Sam Knight on the Theft of the World’s Rarest Water Lily

In the Guardian's new 'Long Read' section

Last month the Guardian started a ‘Long Read’ section, giving prominent writers, essayists and other public figures space to write longform pieces, with the depth and breadth of analysis you no longer find in broadsheets. Thus far, highlights have included Pankaj Mishra on the failure of the ‘Western model’, and John Gray on the nature of evil.

‘The Long Read’ is also going to give space to longform investigative journalism, which is very good news indeed considering that this is a form that seems to be dying out (at least in Britain). This week they’ve published Sam Knight’s piece on the theft of the world’s rarest water lily at Kew Gardens: 

The Princess of Wales Conservatory is what staff at Kew Gardens call a honeypot. The world’s largest and most prestigious botanical garden, Kew receives 2 million visitors each year, and a huge proportion of these, perhaps 30,000 a week, make sure they see the conservatory, a large armadillo-like structure near the eastern gates. Built in 1986, the glasshouse has climate controls that allow it to contain 10 plant habitats under a single roof. In the space of a few minutes, visitors can examine ghostly, egg-shaped cacti in the desert cool; tumbling red Passiflora in the heat of the forest; and the fibrous mangroves of a swamp. On any given morning, squads of children, dressed in yellow high-visibility jackets, trek among the lurid, flowering bromeliads and tropical leaves the size of pillowcases, and squeal at beetles that skitter out on to the walkway.

Shortly after two o’clock on the afternoon of Thursday, January 9, Nick Johnson, the 43-year-old manager of the conservatory, returned to Kew after spending the morning at a school in east London. Johnson, a trim man with a short beard, had left his team preparing the glasshouse for the gardens’ annual orchid festival. The exhibition is a big deal at Kew. Orchids are the world’s largest group of flowering plants, and their devotees, known as orchidophiles, are among the most eager and best-organised plant enthusiasts. Around 120,000 come to the festival each winter, and a good show, and positive press coverage, can boost visitor numbers at Kew for the rest of the year.

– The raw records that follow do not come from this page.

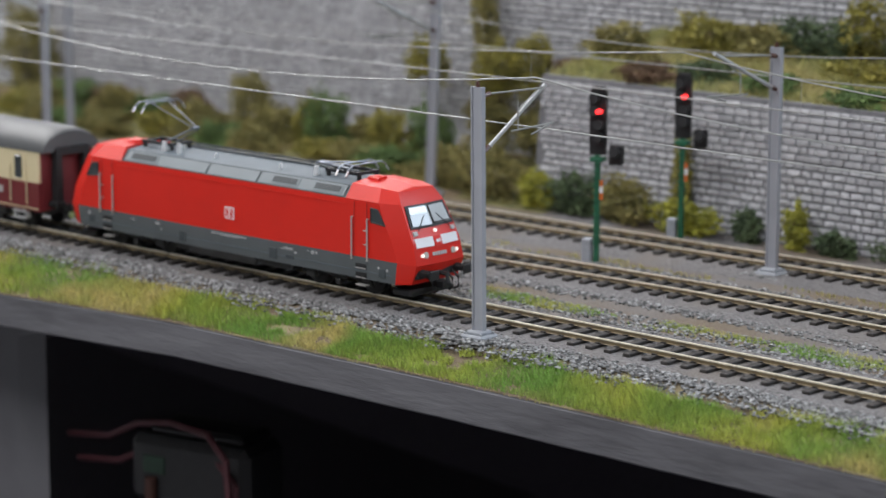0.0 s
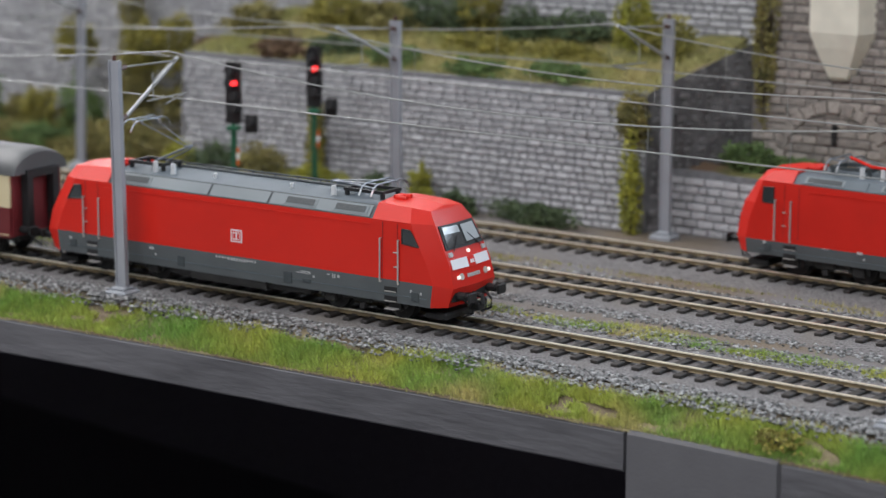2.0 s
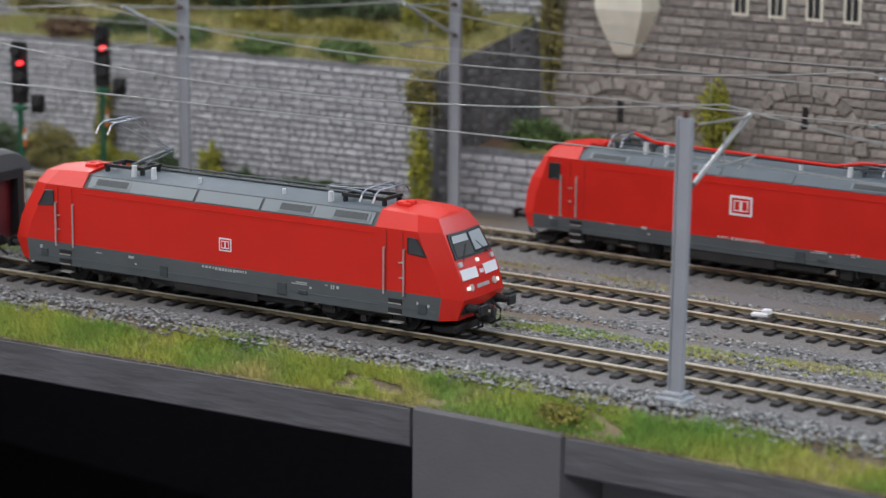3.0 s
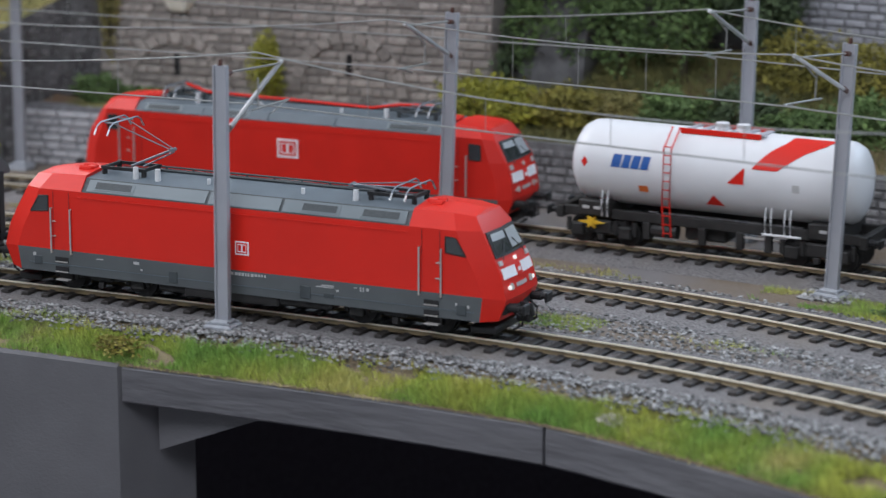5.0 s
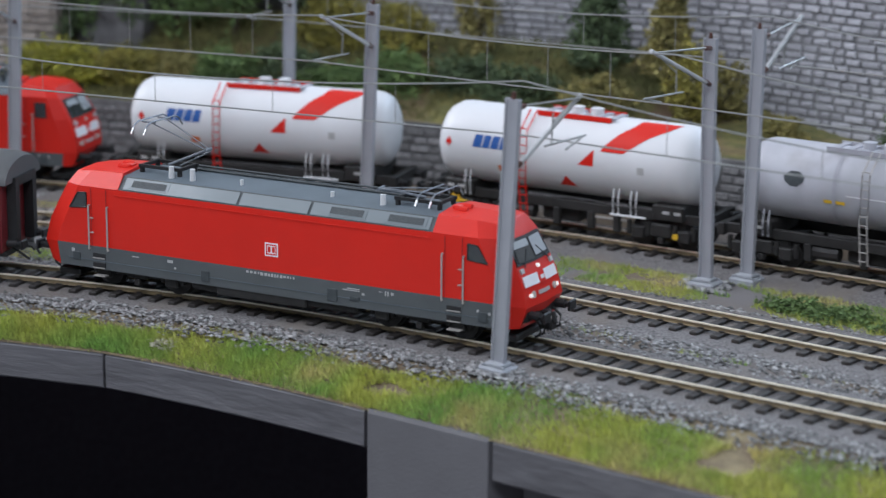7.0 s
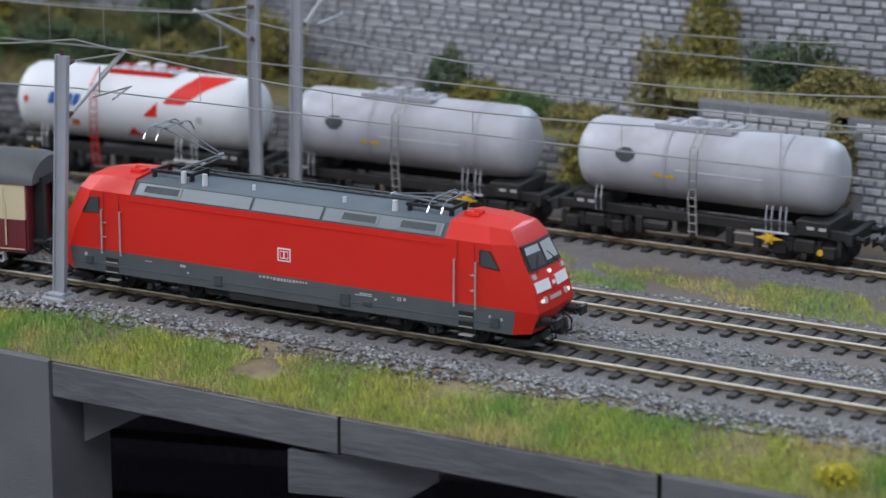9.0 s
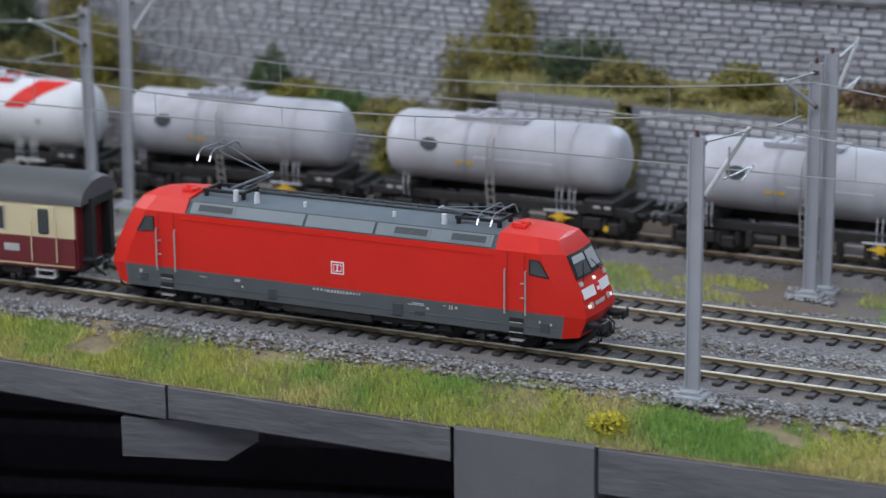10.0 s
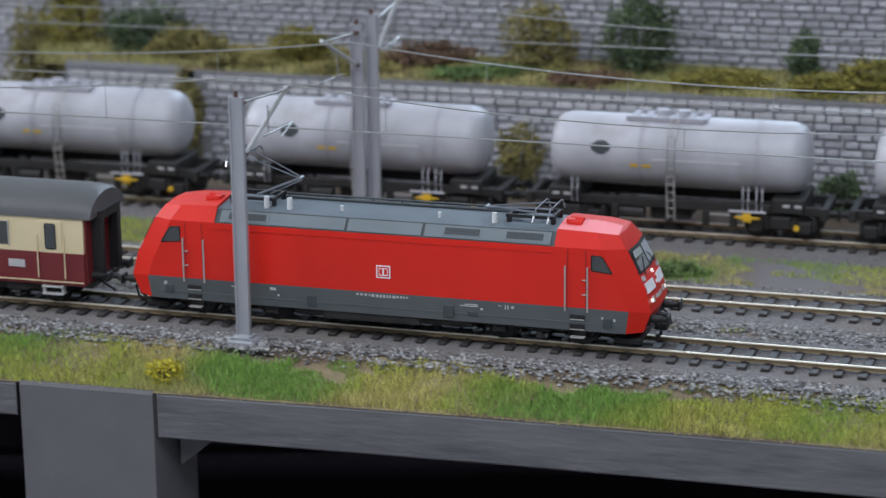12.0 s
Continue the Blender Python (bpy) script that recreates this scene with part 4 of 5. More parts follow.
# ---- masts and wires ----
def mast(arm=3.2, toward=1, high=9.0, skew=0.0, drop=1.62, rise=.12):
    """A lattice-free overhead mast; its bracket reaches toward the track at +y (toward 1) or -y."""
    t = thing("catenary_mast", "grey overhead line mast with a tubular bracket on a concrete foot", "mast", "overhead line masts")
    bm = B()
    box(bm, -.27, -.21, -.12, .12, GZ, high, .01)
    box(bm, .21, .27, -.12, .12, GZ, high, .01)
    box(bm, -.22, .22, -.03, .03, GZ, high)
    part("post", bm, MASTM, t, "grey H-section post")
    bm = B()
    box(bm, -.55, .55, -.5, .5, GZ - .15, GZ + .22, .06)
    box(bm, -.36, .36, -.34, .34, GZ + .2, GZ + .36, .04)
    for x in (-.4, .4):
        for y in (-.35, .35):
            cyl(bm, (x, y, GZ + .2), (x, y, GZ + .3), .06, n=6)
    part("foot", bm, FOOT, t, "pale grey foot plate with bolts")
    s = toward
    bm = B()
    cyl(bm, (0, 0, high), (0, 0, high + .22), .09, .06, 8)
    cyl(bm, (.1, s * .2, high - .35), (.1, s * .55, high - .3), .1, n=8)
    cyl(bm, (.1, s * .2, high - drop - .13), (.1, s * .5, high - drop + .02), .1, n=8)
    part("insulator", bm, BROWN, t, "brown insulators")
    bm = B()
    tip = (.1 + skew, s * (arm + .2), high + rise)
    cyl(bm, (.1, s * .5, high - drop), tip, .085, n=8)
    part("bracket_tube", bm, TUBE, t, "pale diagonal bracket tube")
    bm = B()
    k = .1 + skew
    cyl(bm, (.1, s * .5, high - .3), (k, s * (arm + .05), high + rise - .1), .04, n=6)
    cyl(bm, (.1 + skew * .6, s * (arm * .62), high - .6), (.1 + skew * .6, s * (arm * .62), high - 1.75), .03, n=6)
    cyl(bm, (.1 + skew * .5, s * (arm * .5), high - 1.75), (k, s * (arm + .7), high - 1.6), .04, n=6)
    cyl(bm, (k, s * (arm + .5), high - 1.62), (k, s * (arm - .6), high - 1.9), .035, n=6)
    cyl(bm, (k, s * arm, high + rise - .02), (.1 + skew * .6, s * (arm * .62), high - .95), .03, n=6)
    part("steady_arm", bm, WIRE, t, "thin metal steady arms")
    return t


FRONT = (-110, -78.0, -43.8, -9.7, 19.68, 53.0, 86, 118)
FOFF = (-2.7, -2.7, -2.68, -2.4, -2.35, -2.97, -2.9, -2.9)
FLEAN = (0, 0, -0.9, 0.5, 3.0, 0, 0, 0)  # degrees by which a mast leans along the track
MIDX = ((-126, 13.5, 0), (-91.0, 14.0, 0), (-45.05, 14.8, -.4), (-9.35, 13.1, 2.0), (7.6, 12.8, 2.4), (23.35, 12.5, -.6), (56.8, 12.2, 0), (90, 12.2, 0))
BACK = ((-97, 20.0, -1, 0), (-69.2, 19.6, -1, 2.0), (-35.1, 20.5, -1, 0), (0.7, 20.0, -1, 1.0), (24.7, 14.1, 1, 1.0), (57.4, 13.1, 1, 0), (92, 13.6, 1, 0))
MASTS_AT = [(x, o) for x, o in zip(FRONT, FOFF) if -60 < x < 90] + [(x, o) for x, o, _ in MIDX if -60 < x < 90]
m_front = mast(arm=2.5, toward=1, high=9.15, skew=.9, drop=2.3, rise=-.1)
m_mid = mast(arm=4.4, toward=-1, high=9.3)
m_back = mast(arm=3.0, toward=1, high=9.6)
m_rear = mast(arm=4.4, toward=-1, high=9.6)


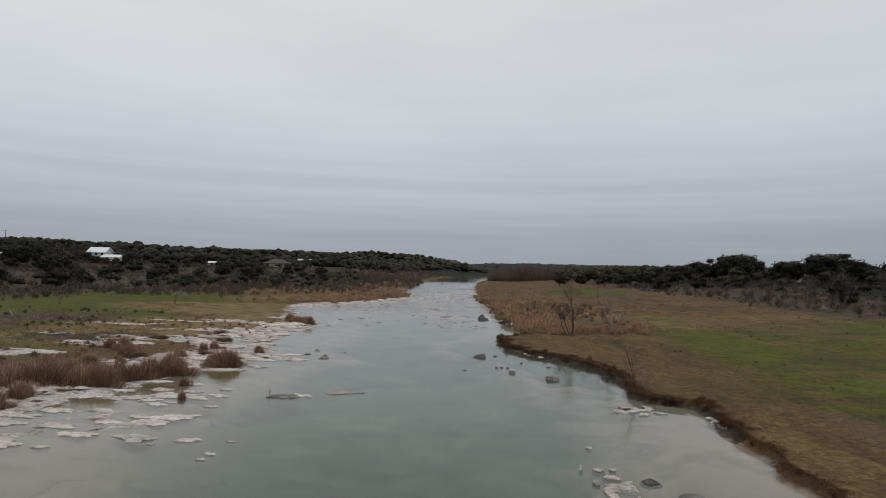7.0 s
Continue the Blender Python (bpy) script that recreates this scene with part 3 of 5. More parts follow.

The theme for this year was “Plant Hunters”, and Johnson’s staff were dressing half the conservatory to evoke the high romance of Victorian botanical adventuring, a time when avid collectors and the best scientists (there was little distinction between the two) set off for distant jungles armed with cutlasses and a year’s supply of tobacco. The temporary display included a period botanist’s campsite, complete with pith helmets and wicker baskets, and a cascade of fuchsia and cream vandas.

It was an unusually warm January day. Johnson couldn’t wait to take off his winter coat. But as soon as he walked into the glasshouse, he ran into Duncan Brokensha, an apprentice on his team. Brokensha was agitated. Amid the festival preparations, he had carried out a routine inspection of the water levels in the ponds. As usual, he had also checked on the rarest, and most endangered, plant in the glasshouse, the Nymphaea thermarum, which is the smallest water lily in the world. Unlike some of the valuable orchids and cacti in the conservatory, which are kept behind glass screens, the tiny water lilies, whose white flowers measure less than 1cm across, were on open display, albeit in a relatively inaccessible position near the foot of a concrete bridge. There were 24 planted out in the mud. Today, Brokensha counted 23 – and a hole where the 24th had been.

The plant had been stolen. Johnson was furious. Mainly with himself: he had decided, the previous spring, to plant the water lily in the glasshouse. At the time, Kew possessed virtually the entire planet’s population of Nymphaea thermarum. The water lily had not been seen in its only known location in the wild, a thermal hot spring in Rwanda, since 2008, and it was one of around 100 plant species that now only survive in botanical gardens, on the very edge of extinction. Johnson had known the risks of putting such a scarce, and delicate, species on public view. People swipe the occasional flower and cutting from botanical gardens – they always have.